Capitalism is an ideology that is far more encompassing than it admits, and one that turns every relationship into a calculable exchange. Bodies, time, energy, creativity, love — all become commodities to be priced and sold. Alienation reigns. There is no room for sustained contemplation and little interest in public morality; everything collapses down to the level of the atomized individual.

Now, this is a critique frequently made by social conservatives, who suggest that virtue is a necessity to preserve freedom, and that Judeo-Christian values and communities that spring from those values must be the underpinning of capitalism. But socialism doesn’t resolve those problems. It merely redistributes them: all relationships are now reduced down to numbers, and if those numbers don’t fit, people are made to fit the numbers. If alienation is the product of capitalism, then subjugation is the product of socialism.

Bruenig quickly skips over the totalitarianism of socialism, instead suggesting a “kind of socialism that would be democratic and aimed primarily at decommodifying labor, reducing the vast inequality brought about by capitalism, and breaking capital’s stranglehold over politics and culture.”

That’s a lot of buzzwords in a row. There is no way to “democratize” socialism — there is always a boss at the factory, whether it’s a government bureaucrat or an owner who has a stake in the success of the factory. You cannot decommodify labor, because labor is by its nature a commodity — it is a tradeable good to be bought and sold. And capitalism may create inequality, but it also creates prosperity for everyone, including those on the bottom end of the economic spectrum.

Bruenig continues nonetheless:

I don’t think that every problem can be traced back to capitalism: There were calamities and injustices long before capital, and I’ll venture to say there will be after.
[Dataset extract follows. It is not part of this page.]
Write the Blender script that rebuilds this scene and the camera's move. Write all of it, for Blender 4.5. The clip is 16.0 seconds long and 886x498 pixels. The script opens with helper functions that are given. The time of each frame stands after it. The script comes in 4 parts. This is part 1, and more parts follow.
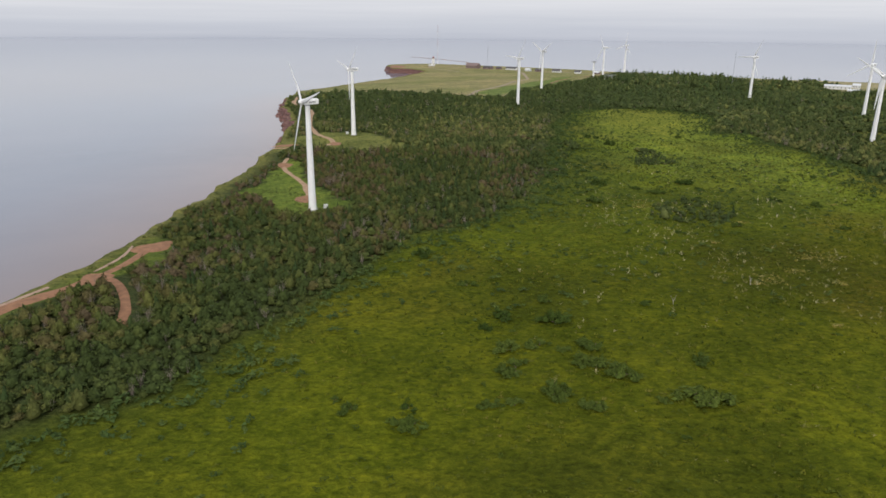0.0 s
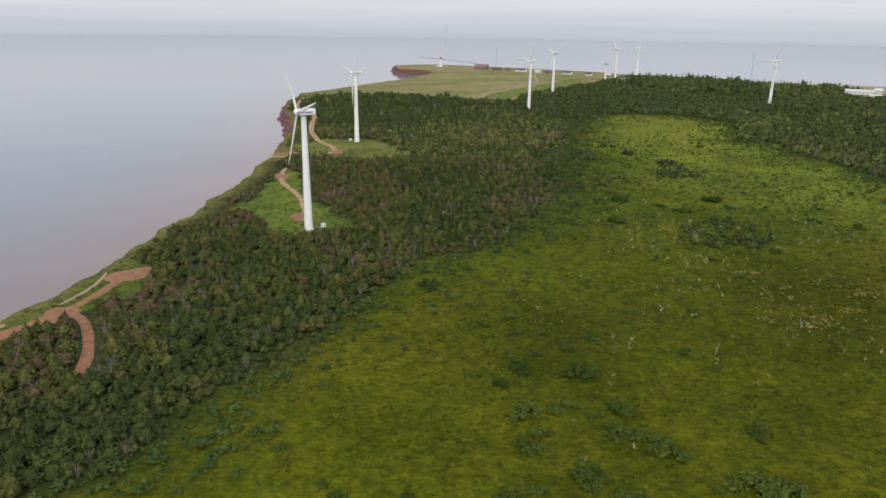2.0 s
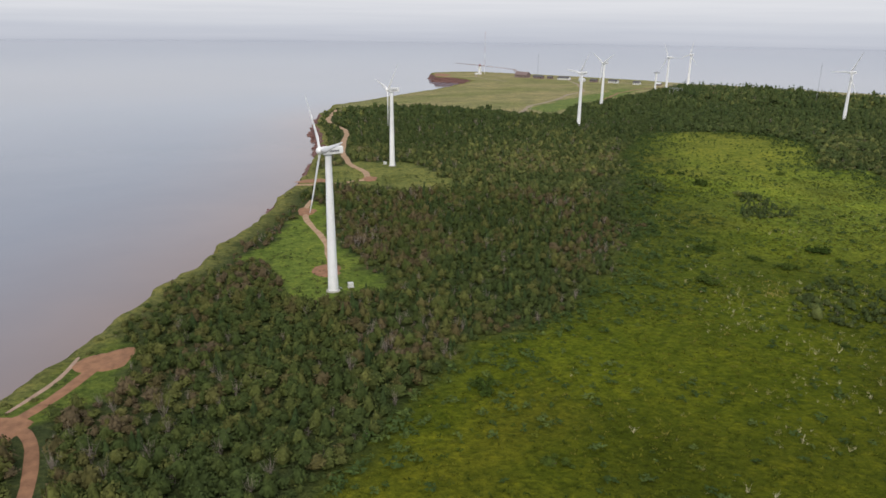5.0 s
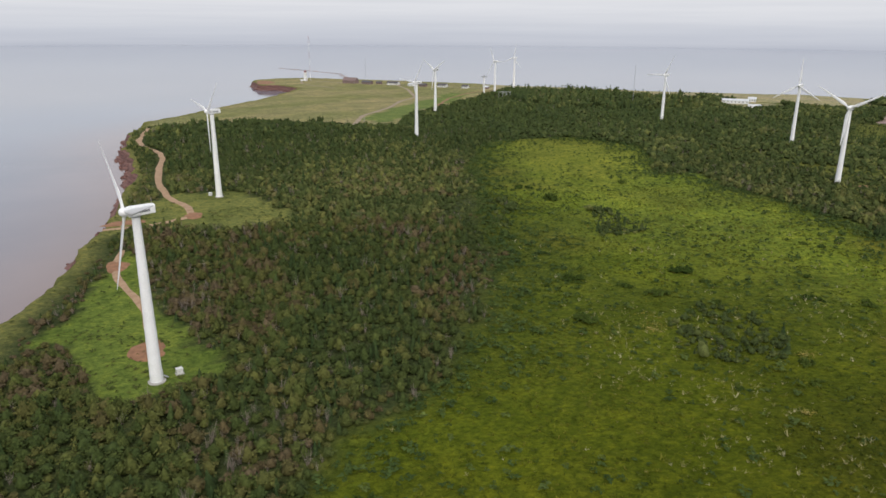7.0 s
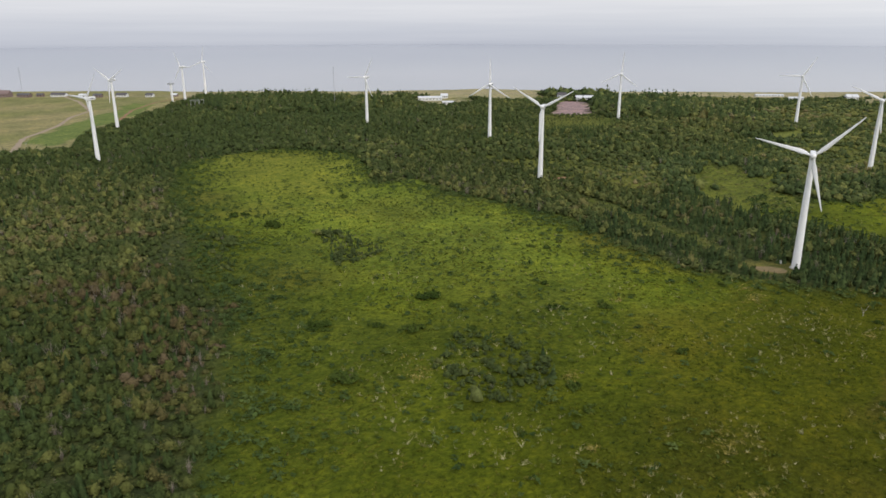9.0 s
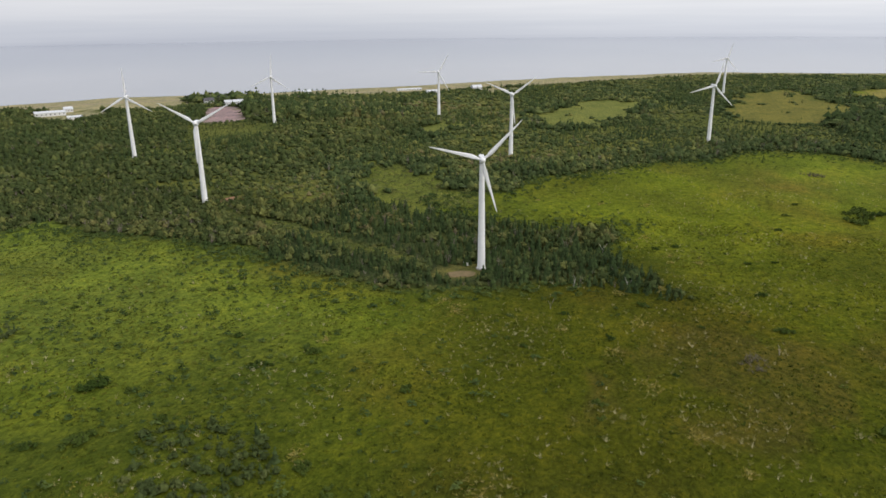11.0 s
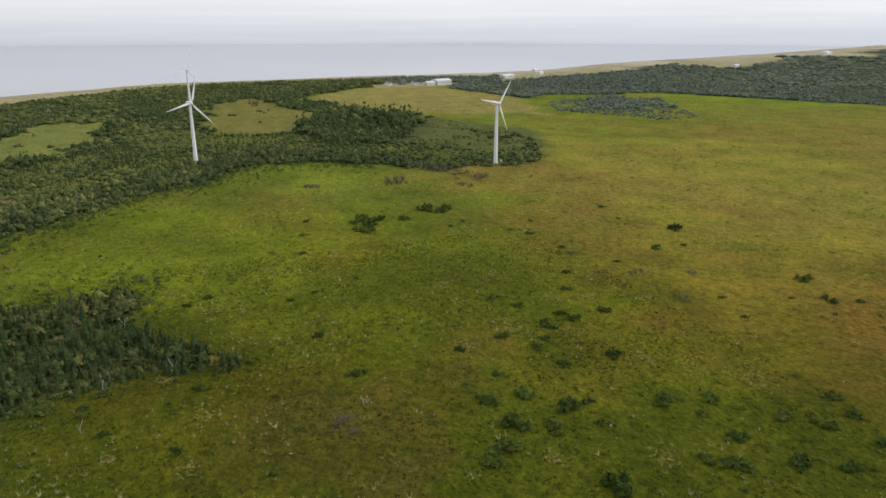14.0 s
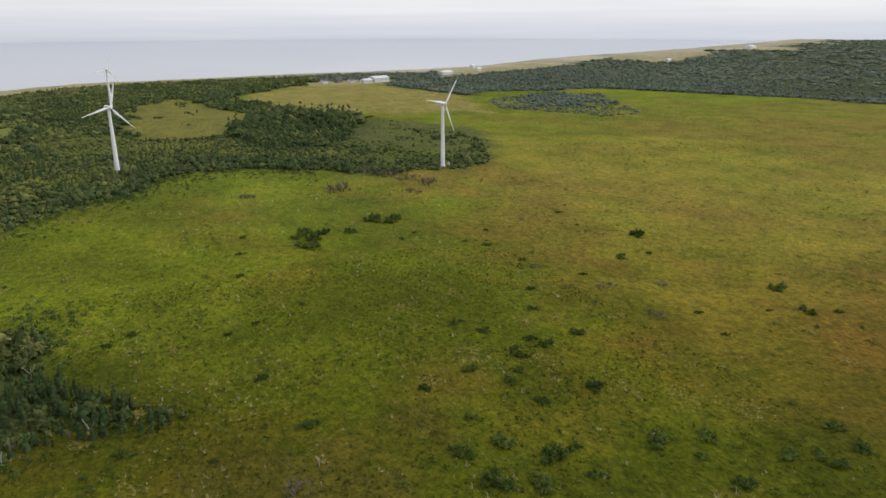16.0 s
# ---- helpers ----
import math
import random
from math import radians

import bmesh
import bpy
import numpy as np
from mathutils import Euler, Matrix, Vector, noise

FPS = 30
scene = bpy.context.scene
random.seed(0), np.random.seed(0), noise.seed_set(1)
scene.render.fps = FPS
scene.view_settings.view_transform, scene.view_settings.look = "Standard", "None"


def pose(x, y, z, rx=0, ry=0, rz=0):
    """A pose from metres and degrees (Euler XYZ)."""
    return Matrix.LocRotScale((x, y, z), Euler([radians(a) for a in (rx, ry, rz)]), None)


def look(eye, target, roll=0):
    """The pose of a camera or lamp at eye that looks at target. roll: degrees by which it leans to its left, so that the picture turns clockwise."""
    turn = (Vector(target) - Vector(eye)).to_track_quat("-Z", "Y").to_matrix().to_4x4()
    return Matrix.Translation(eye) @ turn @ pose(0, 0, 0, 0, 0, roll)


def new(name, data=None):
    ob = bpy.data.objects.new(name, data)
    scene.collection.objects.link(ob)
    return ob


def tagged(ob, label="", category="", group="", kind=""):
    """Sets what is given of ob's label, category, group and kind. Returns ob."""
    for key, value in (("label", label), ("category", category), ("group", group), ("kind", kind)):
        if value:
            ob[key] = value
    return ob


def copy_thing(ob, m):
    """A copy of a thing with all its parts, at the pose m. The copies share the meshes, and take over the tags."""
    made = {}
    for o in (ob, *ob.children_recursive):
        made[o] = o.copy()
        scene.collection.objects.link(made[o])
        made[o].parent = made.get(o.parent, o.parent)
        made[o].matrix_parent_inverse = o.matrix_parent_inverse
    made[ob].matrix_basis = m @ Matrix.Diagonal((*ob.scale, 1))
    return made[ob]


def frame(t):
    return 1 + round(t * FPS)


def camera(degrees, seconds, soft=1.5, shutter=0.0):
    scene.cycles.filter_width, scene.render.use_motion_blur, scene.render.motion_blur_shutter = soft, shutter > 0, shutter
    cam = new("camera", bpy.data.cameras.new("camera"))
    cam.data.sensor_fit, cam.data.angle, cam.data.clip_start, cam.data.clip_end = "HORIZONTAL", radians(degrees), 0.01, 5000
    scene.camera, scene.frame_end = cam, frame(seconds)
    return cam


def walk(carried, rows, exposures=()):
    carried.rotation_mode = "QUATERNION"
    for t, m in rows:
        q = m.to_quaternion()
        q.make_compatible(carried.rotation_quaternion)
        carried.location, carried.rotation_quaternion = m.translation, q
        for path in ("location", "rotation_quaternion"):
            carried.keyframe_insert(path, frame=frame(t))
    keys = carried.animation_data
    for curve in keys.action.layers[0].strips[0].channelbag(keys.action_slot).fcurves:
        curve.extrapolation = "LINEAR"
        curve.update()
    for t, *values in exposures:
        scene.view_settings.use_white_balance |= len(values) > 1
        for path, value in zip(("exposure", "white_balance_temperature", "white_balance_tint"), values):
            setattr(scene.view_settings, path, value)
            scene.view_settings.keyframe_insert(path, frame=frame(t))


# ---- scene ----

Well, yes. Before capitalism, there was feudalism, monarchic tyranny, mercantilism, and bloody war with complete lack of economic progress. So there’s that. But Bruenig concludes:

But it seems to me that it’s time for those who expected to enjoy the end of history to accept that, though they’re linked in certain respects, capitalism seems to be at odds with the harmonious, peaceful, stable liberalism of midcentury dreams. I don’t think we’ve reached the end of history yet, which means we still have the chance to shape the future we want. I suggest we take it.

Bruenig’s path has already been taken. It leads to the gulag, to the prison camp, to the starvation of children. It leads to centralization of power and it leads to destruction of the individual. The fact that Bruenig can repeat the discredited nostrums of Lenin and Mao without even realizing it shows how our capitalist system has failed to educate its beneficiaries about just why they’re able to write garbage editorials for pay in the freest, most prosperous country in world history.